Many rare diseases have an underlying genetic component, and are often the result of a single missing or defective gene.

Professor Bobby Gaspar is an expert in paediatrics and immunology at Great Ormond Street Hospital and the UCL Institute of Child Health. When not treating patients, Gaspar develops gene and cell therapies to treat rare diseases of the immune system — diseases such as severe combined immunodeficiency (SCID), where babies are born without functioning white blood cells and, if left untreated, are unable to fight even common infections. These babies are unlikely to survive longer than a year.


Correcting diseases with bone marrow gene therapy


“Where the patient’s white blood cells don’t work or develop properly and are causing severe immune deficiencies, we take a sample of bone marrow (full of stem cells) and introduce a working copy of the defective gene into these cells before returning them – now gene-corrected – to the patient.
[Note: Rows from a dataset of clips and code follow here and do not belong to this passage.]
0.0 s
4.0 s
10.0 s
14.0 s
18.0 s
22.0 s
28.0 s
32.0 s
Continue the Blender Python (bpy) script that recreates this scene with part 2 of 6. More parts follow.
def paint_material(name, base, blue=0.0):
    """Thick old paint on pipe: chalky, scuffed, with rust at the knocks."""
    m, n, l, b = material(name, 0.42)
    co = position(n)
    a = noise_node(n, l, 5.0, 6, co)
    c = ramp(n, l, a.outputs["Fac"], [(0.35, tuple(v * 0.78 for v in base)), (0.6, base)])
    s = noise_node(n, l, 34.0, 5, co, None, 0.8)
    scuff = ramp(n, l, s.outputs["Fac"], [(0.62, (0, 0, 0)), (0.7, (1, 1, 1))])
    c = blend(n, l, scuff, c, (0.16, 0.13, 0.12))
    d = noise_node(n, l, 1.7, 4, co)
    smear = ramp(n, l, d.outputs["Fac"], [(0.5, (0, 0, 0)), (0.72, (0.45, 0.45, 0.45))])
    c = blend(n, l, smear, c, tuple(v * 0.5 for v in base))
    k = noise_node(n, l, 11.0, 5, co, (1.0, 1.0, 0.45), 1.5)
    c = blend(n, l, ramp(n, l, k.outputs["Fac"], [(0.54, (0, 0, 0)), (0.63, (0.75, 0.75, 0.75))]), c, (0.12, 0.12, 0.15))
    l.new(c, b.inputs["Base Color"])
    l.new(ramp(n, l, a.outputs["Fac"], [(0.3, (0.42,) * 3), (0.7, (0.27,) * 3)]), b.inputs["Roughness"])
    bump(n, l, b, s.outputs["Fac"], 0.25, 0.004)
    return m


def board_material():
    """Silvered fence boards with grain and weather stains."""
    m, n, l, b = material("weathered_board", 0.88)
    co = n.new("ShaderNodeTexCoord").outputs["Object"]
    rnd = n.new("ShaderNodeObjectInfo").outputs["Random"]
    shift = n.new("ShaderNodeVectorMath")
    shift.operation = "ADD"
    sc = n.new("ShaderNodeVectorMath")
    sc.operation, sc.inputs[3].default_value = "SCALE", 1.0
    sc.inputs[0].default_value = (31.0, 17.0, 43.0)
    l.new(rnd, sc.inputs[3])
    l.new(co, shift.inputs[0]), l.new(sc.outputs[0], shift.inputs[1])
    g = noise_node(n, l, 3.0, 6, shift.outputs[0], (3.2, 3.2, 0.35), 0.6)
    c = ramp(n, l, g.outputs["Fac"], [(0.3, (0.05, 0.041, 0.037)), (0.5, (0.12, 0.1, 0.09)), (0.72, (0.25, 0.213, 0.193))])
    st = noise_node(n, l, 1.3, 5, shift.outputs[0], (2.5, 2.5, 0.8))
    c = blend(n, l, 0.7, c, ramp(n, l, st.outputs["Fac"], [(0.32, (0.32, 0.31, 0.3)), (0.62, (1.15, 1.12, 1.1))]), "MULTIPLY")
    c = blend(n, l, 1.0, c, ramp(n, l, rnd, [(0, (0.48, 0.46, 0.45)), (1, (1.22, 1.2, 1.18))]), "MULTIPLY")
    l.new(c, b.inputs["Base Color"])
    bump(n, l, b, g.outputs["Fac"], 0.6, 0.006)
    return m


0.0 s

This means their cells now have the right information to grow an immune system that allows their bodies to fight infections properly,” says Gaspar. This process is involved in treating diseases like SCID.

Since the human genome was mapped more than 20 years, ago, developments in gene and cell therapy have been closely researched and are delivering “very promising” results. Treatment for these rare disorders is currently only accessible at a few specialist hospitals, mainly in Europe and the United States, but now, treatments are being made more widely accessible.

“Many rare diseases have limited treatment options but by correcting a patient’s condition using their own cells, we’re able to treat them far more safely than by using the current alternative treatments," he says.


Cancer patients could benefit from rare diseases treatments


Over the next five years, Gaspar predicts that more gene therapy will be developed for a wider variety of rare diseases, including rare cancers, as well as more common conditions like sickle cell anaemia.

As gene therapy becomes more common, patients will be able to access treatment without long — and sometimes arduous — journeys to specialist centres. “Changing treatment pathways will mean that, rather than patients having to travel, cells can be taken and transported to a manufacturing site where gene modification of the bone marrow cells can take place,” says Gaspar. Once modified, cells can be transported back to the local facility and re-introduced to the patient.

One such specialist treatment centre scheduled to open at the end of 2018 is the Zayed Centre for Research into Rare Disease in Children, based at Great Ormand Street Hospital in London. As well as a clinical outpatient department, it will also include a large gene and cell therapy facility as well as research laboratories focused on identifying the genetic basis of a wide variety of rare diseases.

“It means effective treatment will be made available to children on a global basis,” says Gaspar.